# Dataset section:
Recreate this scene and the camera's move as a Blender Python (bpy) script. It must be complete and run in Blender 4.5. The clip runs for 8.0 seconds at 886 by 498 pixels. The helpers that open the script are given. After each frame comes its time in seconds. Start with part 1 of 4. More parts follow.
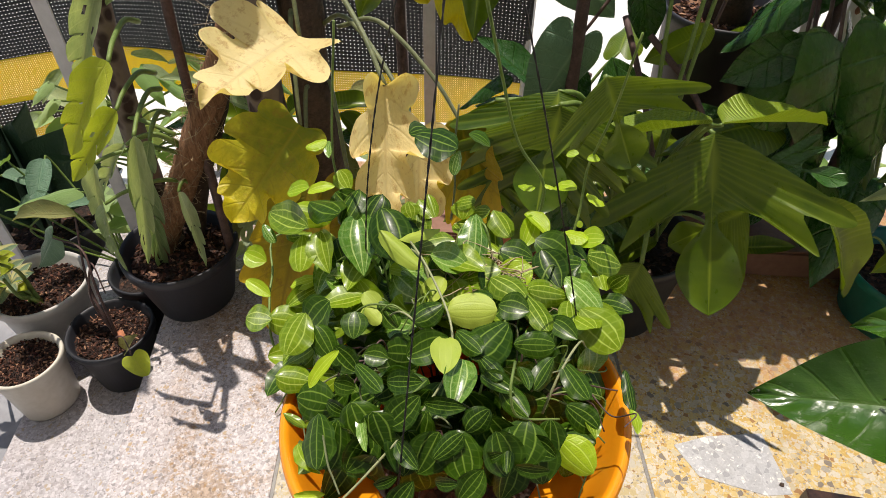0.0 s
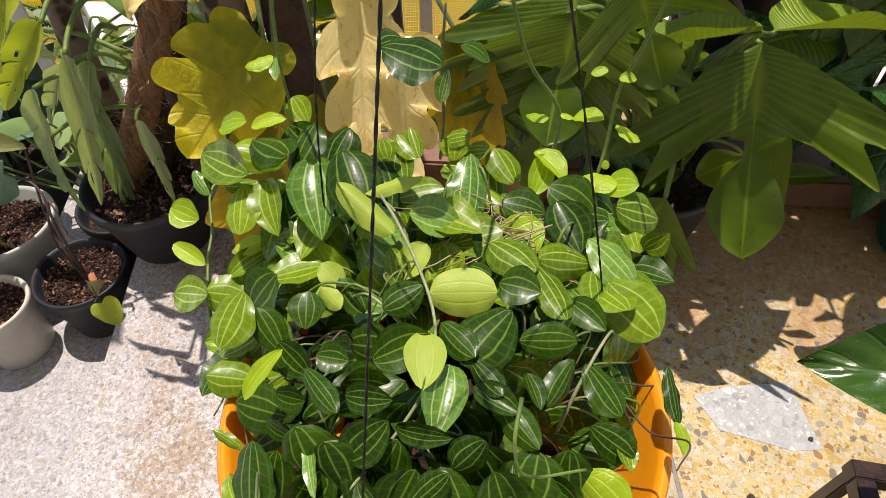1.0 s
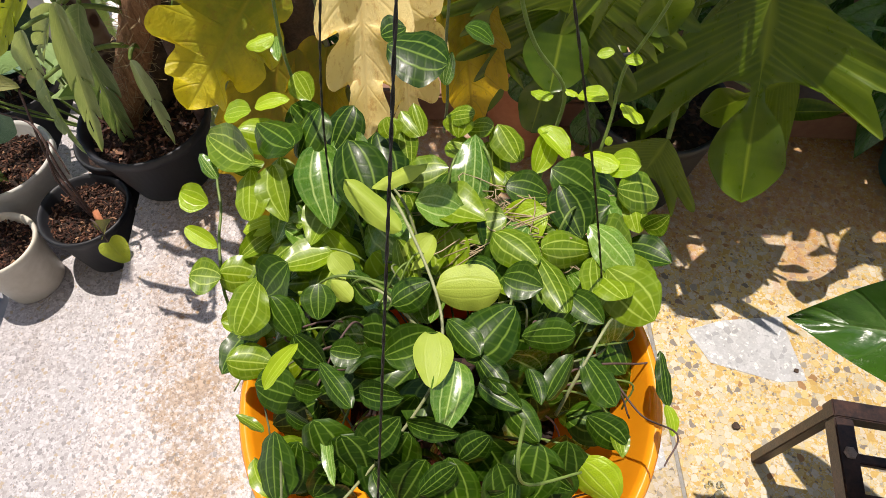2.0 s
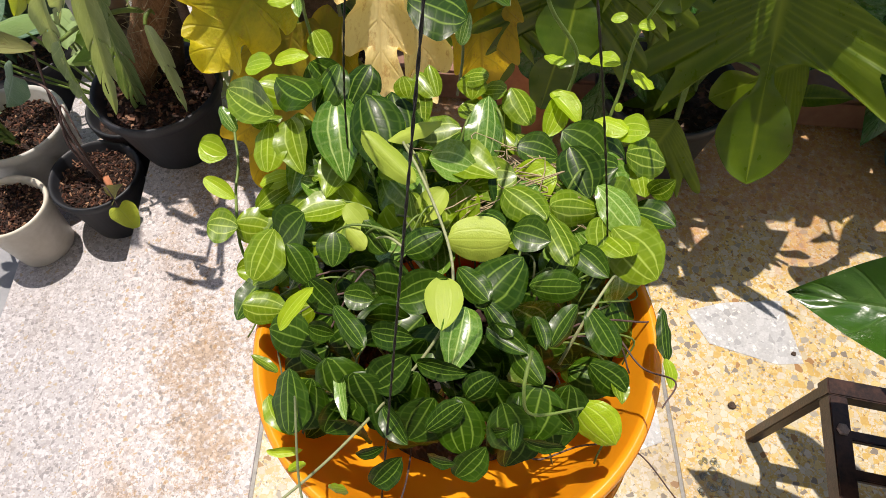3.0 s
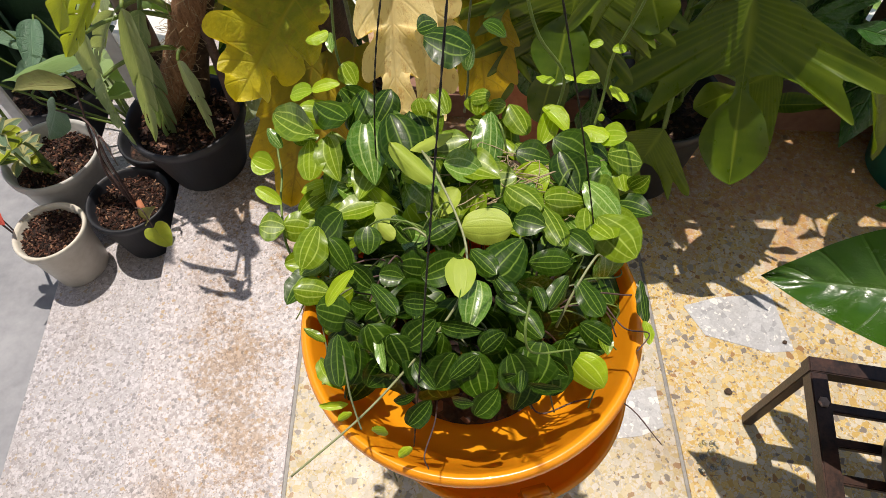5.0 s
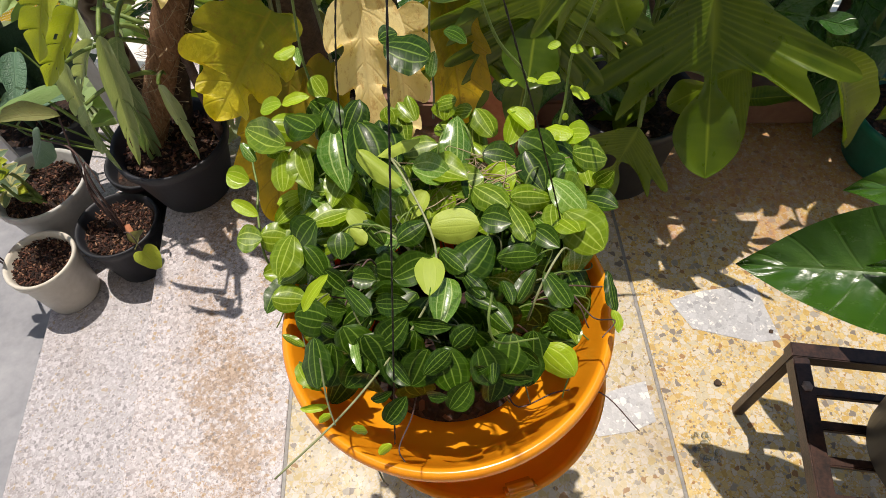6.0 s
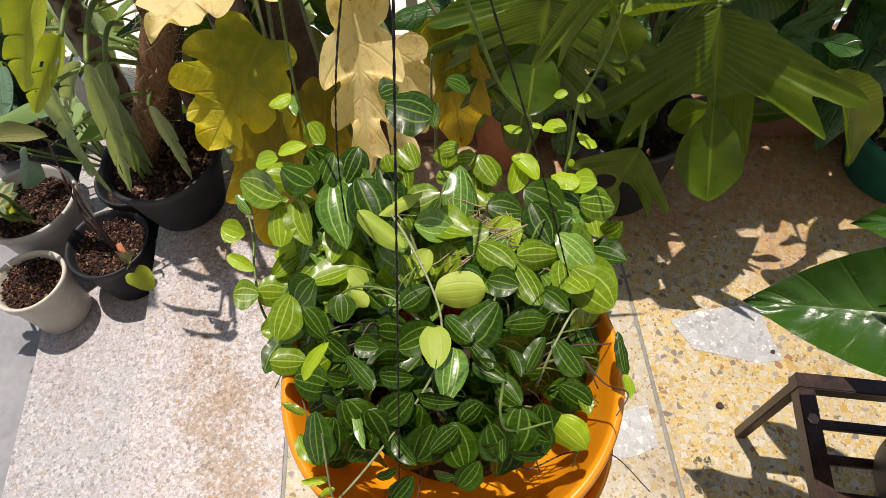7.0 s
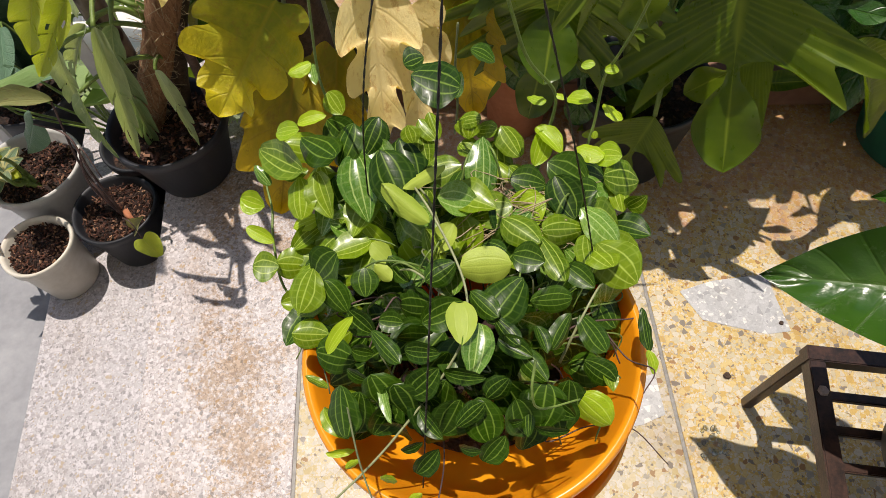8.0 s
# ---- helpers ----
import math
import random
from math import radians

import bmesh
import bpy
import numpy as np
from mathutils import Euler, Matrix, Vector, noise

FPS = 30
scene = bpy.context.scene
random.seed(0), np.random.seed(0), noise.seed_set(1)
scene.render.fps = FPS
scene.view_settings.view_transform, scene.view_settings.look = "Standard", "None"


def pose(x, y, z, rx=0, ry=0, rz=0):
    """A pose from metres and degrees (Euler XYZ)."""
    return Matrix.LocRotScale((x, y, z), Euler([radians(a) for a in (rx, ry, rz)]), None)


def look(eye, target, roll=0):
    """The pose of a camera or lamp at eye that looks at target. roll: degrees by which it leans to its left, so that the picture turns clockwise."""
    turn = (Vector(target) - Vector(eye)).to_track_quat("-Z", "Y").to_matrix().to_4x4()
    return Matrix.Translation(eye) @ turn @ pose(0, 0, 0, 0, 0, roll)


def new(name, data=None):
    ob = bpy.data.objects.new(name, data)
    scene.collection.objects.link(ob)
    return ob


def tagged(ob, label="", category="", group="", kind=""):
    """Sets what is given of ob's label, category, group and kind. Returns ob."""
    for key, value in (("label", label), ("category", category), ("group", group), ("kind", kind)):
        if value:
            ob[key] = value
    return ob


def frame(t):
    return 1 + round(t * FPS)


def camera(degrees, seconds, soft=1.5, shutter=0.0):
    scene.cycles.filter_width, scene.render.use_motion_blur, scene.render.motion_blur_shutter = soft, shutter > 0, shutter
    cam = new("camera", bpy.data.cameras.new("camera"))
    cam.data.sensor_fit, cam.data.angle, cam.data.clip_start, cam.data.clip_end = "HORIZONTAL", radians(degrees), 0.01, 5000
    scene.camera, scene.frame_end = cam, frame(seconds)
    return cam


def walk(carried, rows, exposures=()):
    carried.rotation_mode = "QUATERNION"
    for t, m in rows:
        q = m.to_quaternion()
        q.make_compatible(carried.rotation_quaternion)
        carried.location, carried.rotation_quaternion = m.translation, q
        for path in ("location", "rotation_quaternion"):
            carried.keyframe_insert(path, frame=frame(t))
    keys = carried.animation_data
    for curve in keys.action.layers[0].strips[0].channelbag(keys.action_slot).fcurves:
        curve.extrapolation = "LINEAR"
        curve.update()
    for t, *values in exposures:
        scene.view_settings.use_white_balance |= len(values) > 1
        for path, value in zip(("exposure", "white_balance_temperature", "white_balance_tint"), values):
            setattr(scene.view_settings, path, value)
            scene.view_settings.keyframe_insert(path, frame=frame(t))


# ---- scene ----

# What this task involves:
Repeat exactly the lines from the one containing "from math import radians" to the one containing "radians(degrees), 0.01, 5000", both lines included, and nothing else.

# Answer to this task:
from math import radians

import bmesh
import bpy
import numpy as np
from mathutils import Euler, Matrix, Vector, noise

FPS = 30
scene = bpy.context.scene
random.seed(0), np.random.seed(0), noise.seed_set(1)
scene.render.fps = FPS
scene.view_settings.view_transform, scene.view_settings.look = "Standard", "None"


def pose(x, y, z, rx=0, ry=0, rz=0):
    """A pose from metres and degrees (Euler XYZ)."""
    return Matrix.LocRotScale((x, y, z), Euler([radians(a) for a in (rx, ry, rz)]), None)


def look(eye, target, roll=0):
    """The pose of a camera or lamp at eye that looks at target. roll: degrees by which it leans to its left, so that the picture turns clockwise."""
    turn = (Vector(target) - Vector(eye)).to_track_quat("-Z", "Y").to_matrix().to_4x4()
    return Matrix.Translation(eye) @ turn @ pose(0, 0, 0, 0, 0, roll)


def new(name, data=None):
    ob = bpy.data.objects.new(name, data)
    scene.collection.objects.link(ob)
    return ob


def tagged(ob, label="", category="", group="", kind=""):
    """Sets what is given of ob's label, category, group and kind. Returns ob."""
    for key, value in (("label", label), ("category", category), ("group", group), ("kind", kind)):
        if value:
            ob[key] = value
    return ob


def frame(t):
    return 1 + round(t * FPS)


def camera(degrees, seconds, soft=1.5, shutter=0.0):
    scene.cycles.filter_width, scene.render.use_motion_blur, scene.render.motion_blur_shutter = soft, shutter > 0, shutter
    cam = new("camera", bpy.data.cameras.new("camera"))
    cam.data.sensor_fit, cam.data.angle, cam.data.clip_start, cam.data.clip_end = "HORIZONTAL", radians(degrees), 0.01, 5000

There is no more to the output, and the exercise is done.